La prima voce che arriva alle orecchie di chi mette su Some Rap Songs, l’ultimo album di Earl Sweatshirt, è quella di James Baldwin. “Imprecise words”, dice prima che la punta del giradischi faccia il suo primo scoppiettio. È un sample estratto da The Artist’s Struggle for Integrity, un discorso tenuto nel 1922 alla Community Church di New York e concepito attorno alla smitizzazione di alcune parole – “artista, integrità, guerriero e integrazione” – e all’idea che parole senza significato possano assumerne uno nuovo con il passare del tempo.

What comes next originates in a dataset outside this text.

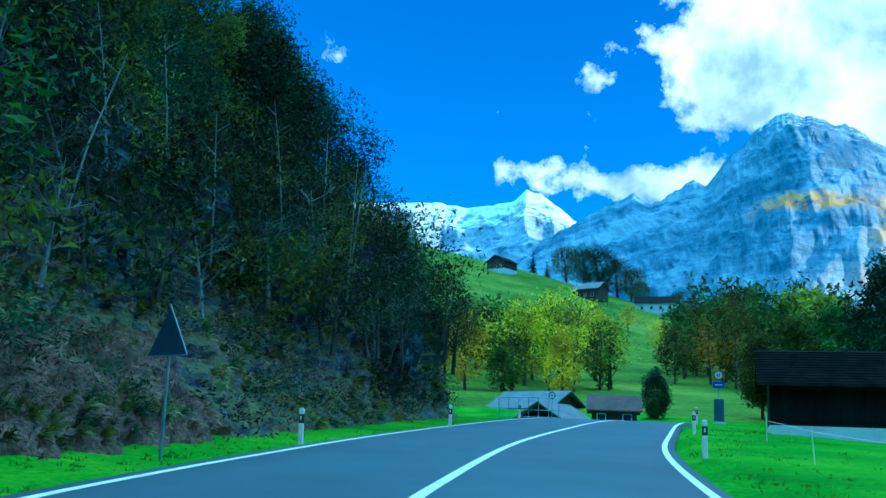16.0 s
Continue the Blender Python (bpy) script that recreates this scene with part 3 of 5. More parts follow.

Al contrario di quanto si dice nel rap game online, dove si tende ad evangelizzare troppo in fretta ogni nuovo arrivato, Earl non è un messia apparso per riportare l’hip hop alla sua epoca classica, per fermare l’ascesa delle nuove superstar dal volto tatuato. Al contrario, il suo unico obiettivo è perfezionare la sua arte, la messa in pratica della sua visione creativa insulare. Le sue parole non sono “imprecise”. Sono intagliate ossessivamente, scelte e perfezionate anche quando la sua delivery dà volutamente l’impressione opposta. È sempre stato così, sin dai tempi delle assurde rime interne di EARL (2010), ma è solo con questo album che Earl è riuscito a dimostrare di padroneggiare alla perfezione l’arte del rigore e del controllo. Some Rap Songs non è solo un album che parla di morte, perdita e maturità, è un album capace di astenersi dalla ricerca di un significato universale. Earl non ci dà risposte facili perché non ne conosce nessuna.
Some Rap Songs è semplicemente un disco di belle canzoni su brutte emozioni. A gennaio, Keorapetse Kgositsile, poeta sudafricano e padre di Earl, è morto. «Io e mio padre avevamo un tipo di relazione piuttosto comune tra padri e figli, una relazione imperfetta», ha detto prima dell’uscita dell’album. «La sua scomparsa è stata letteralmente la fine della mia infanzia. Non ho potuto parlargli, e non vivere quel momento mi ha lasciato un sacco di roba con cui confrontarmi».
Il suo lutto si manifesta attraverso la ripetizione: accompagnato da beat concisi e circolari, Earl elenca ossessivamente gli stessi ricordi. È un uomo che sta affogando e che non riesce a credere che nessuno gli abbia indicato la via d’uscita. “Why ain’t nobody tell me I was sinkin’ / Ain’t nobody tell me I could leave,” dice nell’opener Shattered Dreams. Nel brano successivo, Red Water, proclama: “I was sinkin’ / I ain’t know that I could leave”. In The Mint dice di avere l’acqua al collo. Non sappiamo se Earl sia in fuga dalla fama, dalla depressione, dalle aspettative del suo pubblico o dalla morte. Forse sono tutte queste cose insieme. Ma è chiaro che la pressione sta avendo la meglio.
Some Rap Songs cerca sempre di superare le aspettative di chi lo ascolta. Claustrofobico, lo-fi e nostalgico, è prodotto da Sweatshirt, Booliemane, Adé Hakim, Denmark, Black Noi$e e Sage Elesser. La voce sembra sempre sul punto di essere ingoiata dall’arrangiamento, e mentre i sample degli Endeavors, dei Soul Superiors e di Billy Jones riempiono gli spazi vuoti, i loop sostituiscono i ritornelli che Earl si rifiuta di scrivere. Il suo talento è ancora intatto, ma è come se non avesse bisogno di metterlo in mostra con la forza bruta, meglio piuttosto sparire nel mix.
I grandi talenti spesso tendono all’egocentrismo. Vogliono che tutti sappiano della loro grandezza, quindi la ostentano – la moderazione e le sfumature sono spesso un ripensamento, un’aggiunta. Per i rapper con testi più complessi e stratificati, questa tendenza si manifesta con un’esagerata presenza di giochi di parole e barre intrecciatissime, come se la tecnica predominasse sul brano. Some Rap Songs è invece una rarità, l’album di un autore dal talento immenso che al posto dei fuochi d’artificio sceglie di sprofondare sul lettino dell’analista, determinato a cercare un’opera d’arte che sia onesta. È una delicata dichiarazione di decoro, scritta con un metodo che ci fa capire come mai prima d’ora la natura di questo artista.